(Written task) Pick out the lines below that contain the string "objects" and copy them all.

(Entries provided)
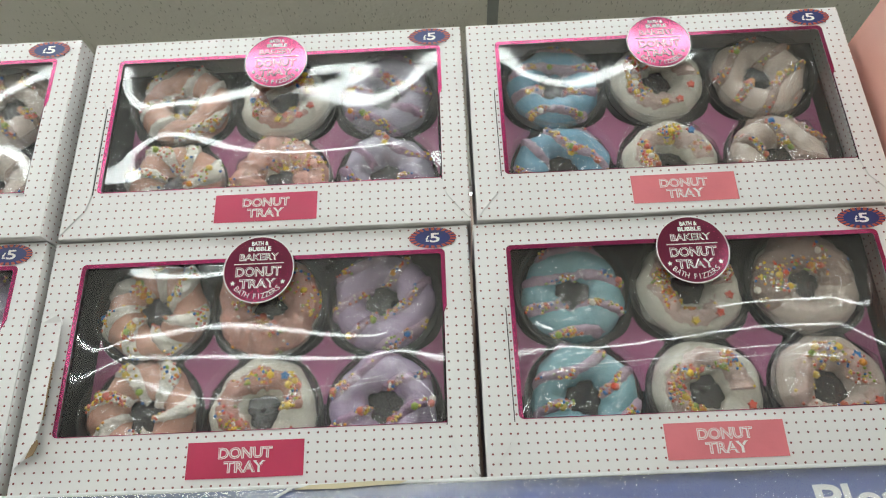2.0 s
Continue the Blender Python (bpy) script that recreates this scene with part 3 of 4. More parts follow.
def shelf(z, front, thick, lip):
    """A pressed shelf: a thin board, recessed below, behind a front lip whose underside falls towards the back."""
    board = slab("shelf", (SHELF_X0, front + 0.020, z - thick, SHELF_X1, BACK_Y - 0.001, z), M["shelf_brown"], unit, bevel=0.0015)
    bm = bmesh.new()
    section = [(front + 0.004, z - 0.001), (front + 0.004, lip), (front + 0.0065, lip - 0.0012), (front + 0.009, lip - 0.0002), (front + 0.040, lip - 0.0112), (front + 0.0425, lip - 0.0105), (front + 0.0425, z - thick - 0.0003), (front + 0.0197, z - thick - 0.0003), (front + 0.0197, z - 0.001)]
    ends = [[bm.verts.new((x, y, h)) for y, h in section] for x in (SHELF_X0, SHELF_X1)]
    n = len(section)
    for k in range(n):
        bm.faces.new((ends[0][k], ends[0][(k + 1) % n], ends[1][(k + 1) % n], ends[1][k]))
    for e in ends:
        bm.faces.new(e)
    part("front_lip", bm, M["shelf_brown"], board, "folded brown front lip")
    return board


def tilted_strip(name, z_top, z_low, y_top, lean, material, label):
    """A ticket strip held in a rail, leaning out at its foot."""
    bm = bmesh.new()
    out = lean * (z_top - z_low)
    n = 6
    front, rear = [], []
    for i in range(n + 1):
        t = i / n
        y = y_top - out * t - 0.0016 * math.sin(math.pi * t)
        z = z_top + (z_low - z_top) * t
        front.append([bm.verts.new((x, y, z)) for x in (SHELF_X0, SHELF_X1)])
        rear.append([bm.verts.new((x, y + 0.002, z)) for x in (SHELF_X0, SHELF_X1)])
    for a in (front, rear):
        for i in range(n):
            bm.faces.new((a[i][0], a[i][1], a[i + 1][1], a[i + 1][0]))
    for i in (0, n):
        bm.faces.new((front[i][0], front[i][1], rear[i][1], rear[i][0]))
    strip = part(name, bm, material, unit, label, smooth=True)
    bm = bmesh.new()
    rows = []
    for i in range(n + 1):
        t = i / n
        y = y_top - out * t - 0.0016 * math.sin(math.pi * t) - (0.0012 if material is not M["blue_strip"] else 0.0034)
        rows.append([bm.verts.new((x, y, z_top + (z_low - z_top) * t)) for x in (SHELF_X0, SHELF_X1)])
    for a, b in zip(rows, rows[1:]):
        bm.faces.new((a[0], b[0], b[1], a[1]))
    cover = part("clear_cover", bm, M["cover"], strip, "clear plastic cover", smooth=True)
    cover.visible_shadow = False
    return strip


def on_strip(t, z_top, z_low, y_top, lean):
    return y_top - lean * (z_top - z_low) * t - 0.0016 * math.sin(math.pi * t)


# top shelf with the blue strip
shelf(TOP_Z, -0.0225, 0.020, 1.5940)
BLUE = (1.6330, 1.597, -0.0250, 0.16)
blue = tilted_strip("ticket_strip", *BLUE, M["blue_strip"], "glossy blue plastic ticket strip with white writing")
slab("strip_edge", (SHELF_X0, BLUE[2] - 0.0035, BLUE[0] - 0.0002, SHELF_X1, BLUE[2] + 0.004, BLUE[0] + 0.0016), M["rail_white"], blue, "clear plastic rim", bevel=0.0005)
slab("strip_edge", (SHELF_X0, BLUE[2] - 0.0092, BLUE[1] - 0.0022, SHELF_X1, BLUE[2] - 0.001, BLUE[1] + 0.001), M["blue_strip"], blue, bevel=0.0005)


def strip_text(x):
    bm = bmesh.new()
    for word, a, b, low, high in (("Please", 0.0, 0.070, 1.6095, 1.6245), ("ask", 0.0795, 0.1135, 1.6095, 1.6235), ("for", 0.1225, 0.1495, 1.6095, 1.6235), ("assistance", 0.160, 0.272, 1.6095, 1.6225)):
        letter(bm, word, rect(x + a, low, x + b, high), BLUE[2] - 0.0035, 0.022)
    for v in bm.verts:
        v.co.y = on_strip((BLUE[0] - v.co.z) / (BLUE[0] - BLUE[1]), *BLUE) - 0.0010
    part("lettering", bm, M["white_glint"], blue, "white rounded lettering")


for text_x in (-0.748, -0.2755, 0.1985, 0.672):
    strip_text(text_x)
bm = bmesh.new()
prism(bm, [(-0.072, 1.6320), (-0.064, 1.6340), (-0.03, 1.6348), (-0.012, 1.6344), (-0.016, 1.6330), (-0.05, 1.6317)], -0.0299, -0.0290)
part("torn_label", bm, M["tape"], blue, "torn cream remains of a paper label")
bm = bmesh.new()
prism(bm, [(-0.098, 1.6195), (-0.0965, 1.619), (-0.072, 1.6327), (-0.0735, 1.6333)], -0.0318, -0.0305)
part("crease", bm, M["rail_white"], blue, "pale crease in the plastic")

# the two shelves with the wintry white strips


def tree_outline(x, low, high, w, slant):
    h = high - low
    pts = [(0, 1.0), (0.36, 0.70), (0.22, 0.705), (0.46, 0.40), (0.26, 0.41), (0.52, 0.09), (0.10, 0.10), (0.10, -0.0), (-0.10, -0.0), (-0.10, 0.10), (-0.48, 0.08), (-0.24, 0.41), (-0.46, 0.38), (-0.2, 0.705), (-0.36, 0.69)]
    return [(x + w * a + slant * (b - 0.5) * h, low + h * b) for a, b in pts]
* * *
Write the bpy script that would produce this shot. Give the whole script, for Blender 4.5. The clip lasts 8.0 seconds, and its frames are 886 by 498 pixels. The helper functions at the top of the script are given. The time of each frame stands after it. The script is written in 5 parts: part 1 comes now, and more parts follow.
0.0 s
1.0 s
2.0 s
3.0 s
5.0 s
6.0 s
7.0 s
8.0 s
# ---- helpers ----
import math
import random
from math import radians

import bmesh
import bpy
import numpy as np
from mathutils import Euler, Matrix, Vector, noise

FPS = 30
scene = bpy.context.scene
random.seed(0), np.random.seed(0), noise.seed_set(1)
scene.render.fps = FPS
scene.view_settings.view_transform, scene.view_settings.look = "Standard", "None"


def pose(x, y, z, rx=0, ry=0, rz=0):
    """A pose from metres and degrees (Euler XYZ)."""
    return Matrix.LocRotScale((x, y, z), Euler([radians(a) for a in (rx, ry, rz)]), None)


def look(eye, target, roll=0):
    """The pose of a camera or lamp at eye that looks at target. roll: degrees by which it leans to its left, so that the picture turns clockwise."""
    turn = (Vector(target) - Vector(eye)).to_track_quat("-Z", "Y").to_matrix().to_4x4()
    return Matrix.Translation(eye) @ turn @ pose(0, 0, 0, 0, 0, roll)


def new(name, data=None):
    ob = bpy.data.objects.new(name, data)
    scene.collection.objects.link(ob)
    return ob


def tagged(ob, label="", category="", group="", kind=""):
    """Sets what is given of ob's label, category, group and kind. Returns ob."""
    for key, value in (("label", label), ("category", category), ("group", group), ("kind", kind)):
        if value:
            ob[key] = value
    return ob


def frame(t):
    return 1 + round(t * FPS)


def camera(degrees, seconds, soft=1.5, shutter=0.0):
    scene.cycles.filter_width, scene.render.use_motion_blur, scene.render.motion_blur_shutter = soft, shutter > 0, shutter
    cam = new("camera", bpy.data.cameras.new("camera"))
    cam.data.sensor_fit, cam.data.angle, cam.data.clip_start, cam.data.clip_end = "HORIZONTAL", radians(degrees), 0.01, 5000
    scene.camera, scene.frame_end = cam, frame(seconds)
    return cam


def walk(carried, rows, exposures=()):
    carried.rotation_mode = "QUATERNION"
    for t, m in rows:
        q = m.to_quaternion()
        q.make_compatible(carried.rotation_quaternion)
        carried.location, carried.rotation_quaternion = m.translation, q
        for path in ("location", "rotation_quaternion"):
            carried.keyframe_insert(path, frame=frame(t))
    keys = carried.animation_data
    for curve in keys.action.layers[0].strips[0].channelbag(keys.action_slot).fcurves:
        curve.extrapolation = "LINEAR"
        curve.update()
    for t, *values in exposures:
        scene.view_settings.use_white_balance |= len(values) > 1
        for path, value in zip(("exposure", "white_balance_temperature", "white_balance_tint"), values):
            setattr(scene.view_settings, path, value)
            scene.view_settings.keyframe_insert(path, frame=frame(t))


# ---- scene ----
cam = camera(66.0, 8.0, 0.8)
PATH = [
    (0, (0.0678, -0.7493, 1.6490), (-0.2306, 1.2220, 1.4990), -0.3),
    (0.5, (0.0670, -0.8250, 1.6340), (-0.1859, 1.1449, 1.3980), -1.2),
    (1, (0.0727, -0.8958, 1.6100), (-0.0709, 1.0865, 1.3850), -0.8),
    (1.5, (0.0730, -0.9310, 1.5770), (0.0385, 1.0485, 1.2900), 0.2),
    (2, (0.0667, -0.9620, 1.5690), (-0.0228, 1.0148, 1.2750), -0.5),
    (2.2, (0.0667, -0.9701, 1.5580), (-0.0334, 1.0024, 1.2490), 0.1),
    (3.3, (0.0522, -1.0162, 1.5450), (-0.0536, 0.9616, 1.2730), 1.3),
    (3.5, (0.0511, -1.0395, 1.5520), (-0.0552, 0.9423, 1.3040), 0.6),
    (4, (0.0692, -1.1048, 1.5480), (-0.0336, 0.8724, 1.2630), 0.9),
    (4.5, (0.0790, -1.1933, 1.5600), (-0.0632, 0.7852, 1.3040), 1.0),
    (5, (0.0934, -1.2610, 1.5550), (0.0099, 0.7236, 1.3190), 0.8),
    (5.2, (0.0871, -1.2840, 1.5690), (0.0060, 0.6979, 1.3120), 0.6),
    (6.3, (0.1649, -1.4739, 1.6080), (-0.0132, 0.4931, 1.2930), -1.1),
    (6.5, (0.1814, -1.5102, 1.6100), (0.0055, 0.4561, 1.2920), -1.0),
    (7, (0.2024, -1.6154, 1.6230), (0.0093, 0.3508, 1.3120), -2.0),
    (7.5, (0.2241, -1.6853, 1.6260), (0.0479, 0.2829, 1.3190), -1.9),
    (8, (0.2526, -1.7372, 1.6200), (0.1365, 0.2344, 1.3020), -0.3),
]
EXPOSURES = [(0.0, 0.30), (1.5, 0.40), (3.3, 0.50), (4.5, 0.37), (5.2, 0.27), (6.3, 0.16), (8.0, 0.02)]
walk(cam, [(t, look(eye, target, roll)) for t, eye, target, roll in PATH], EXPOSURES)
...
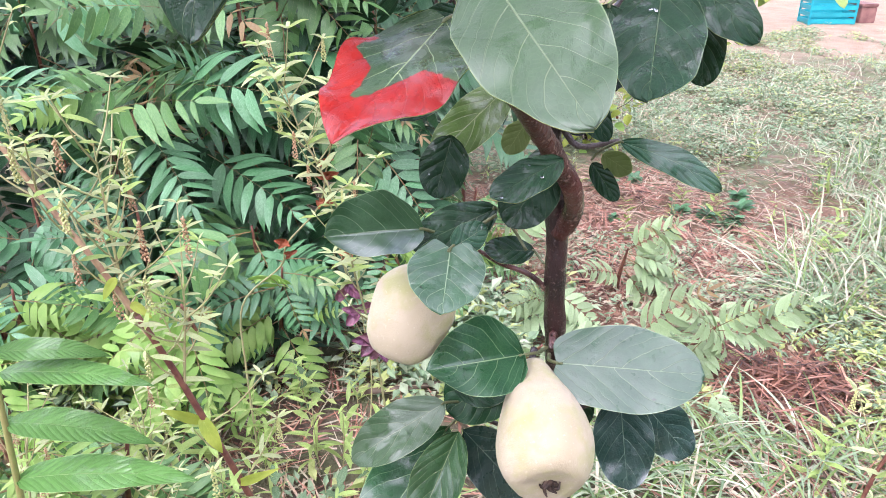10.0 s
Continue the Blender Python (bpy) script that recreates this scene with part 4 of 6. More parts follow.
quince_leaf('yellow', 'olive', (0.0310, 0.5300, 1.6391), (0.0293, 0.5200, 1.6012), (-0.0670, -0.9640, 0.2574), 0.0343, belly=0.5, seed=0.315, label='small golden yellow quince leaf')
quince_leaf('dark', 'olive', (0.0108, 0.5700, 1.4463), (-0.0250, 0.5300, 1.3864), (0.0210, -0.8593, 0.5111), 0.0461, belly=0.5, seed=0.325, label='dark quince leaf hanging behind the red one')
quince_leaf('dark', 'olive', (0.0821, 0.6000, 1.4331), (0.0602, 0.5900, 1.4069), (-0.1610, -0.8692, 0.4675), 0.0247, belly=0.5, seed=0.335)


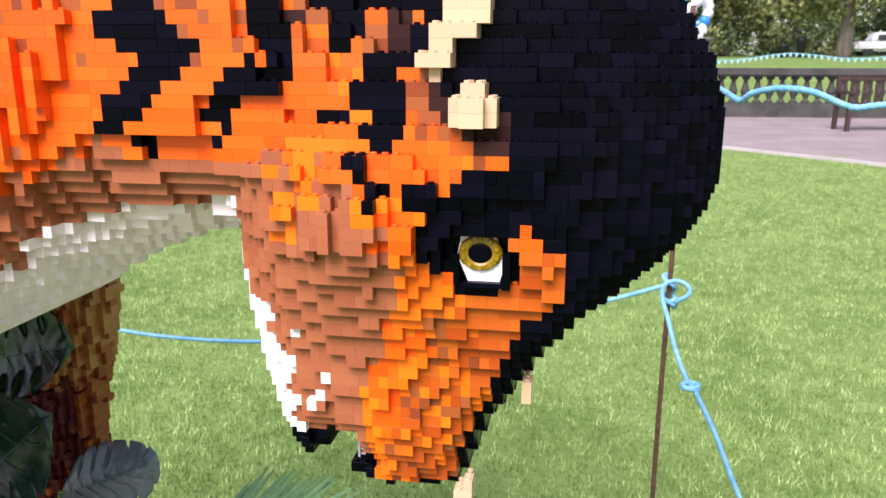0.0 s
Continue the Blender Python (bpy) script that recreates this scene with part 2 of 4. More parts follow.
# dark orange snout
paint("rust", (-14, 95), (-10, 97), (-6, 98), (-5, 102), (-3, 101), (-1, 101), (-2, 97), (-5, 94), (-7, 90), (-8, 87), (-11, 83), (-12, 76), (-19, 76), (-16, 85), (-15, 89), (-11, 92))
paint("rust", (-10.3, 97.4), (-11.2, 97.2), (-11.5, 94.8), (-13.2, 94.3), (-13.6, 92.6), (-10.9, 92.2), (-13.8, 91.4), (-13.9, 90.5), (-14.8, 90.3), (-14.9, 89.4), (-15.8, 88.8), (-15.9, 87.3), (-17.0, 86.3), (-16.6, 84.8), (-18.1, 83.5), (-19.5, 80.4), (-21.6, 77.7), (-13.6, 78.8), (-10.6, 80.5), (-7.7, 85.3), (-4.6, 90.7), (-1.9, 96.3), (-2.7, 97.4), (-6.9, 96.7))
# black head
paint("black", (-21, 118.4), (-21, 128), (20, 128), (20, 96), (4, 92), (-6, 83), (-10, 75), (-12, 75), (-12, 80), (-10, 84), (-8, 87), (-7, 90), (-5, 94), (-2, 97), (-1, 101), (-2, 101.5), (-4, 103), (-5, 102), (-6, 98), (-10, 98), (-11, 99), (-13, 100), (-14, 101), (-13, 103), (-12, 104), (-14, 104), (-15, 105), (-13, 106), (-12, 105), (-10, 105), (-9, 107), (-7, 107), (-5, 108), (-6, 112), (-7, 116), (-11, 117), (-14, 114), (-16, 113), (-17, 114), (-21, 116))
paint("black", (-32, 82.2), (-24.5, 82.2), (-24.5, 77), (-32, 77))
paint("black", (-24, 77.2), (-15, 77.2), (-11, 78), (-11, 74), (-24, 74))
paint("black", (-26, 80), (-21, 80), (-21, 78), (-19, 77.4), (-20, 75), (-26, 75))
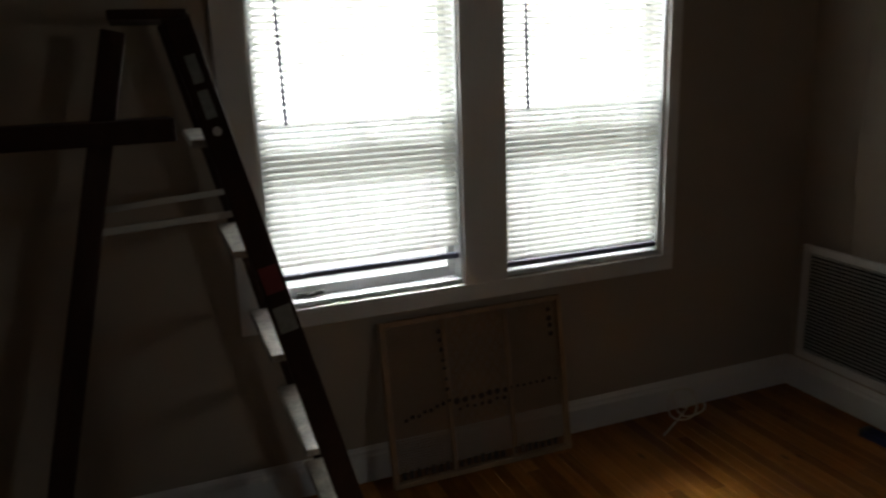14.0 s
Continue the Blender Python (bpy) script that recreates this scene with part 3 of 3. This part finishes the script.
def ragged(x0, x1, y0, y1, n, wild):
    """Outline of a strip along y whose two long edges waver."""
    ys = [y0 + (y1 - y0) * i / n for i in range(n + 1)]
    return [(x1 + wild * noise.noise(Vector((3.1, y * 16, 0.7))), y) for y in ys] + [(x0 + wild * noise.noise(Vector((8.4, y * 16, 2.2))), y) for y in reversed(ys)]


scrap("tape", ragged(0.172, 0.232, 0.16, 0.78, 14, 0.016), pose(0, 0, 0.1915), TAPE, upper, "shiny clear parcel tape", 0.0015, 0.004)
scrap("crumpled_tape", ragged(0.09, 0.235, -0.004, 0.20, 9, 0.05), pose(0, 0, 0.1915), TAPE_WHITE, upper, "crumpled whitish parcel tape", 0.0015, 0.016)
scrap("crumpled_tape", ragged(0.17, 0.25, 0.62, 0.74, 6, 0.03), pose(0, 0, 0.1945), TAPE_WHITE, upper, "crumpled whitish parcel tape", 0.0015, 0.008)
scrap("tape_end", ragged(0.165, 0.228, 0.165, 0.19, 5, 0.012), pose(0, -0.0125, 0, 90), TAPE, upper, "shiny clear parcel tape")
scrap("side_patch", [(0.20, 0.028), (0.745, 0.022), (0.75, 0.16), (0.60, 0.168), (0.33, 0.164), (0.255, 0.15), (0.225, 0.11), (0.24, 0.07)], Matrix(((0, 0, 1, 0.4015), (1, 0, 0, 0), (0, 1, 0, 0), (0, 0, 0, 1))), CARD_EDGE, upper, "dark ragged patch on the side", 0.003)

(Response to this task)
    ob = bpy.data.objects.new(name, data)
    scene.collection.objects.link(ob)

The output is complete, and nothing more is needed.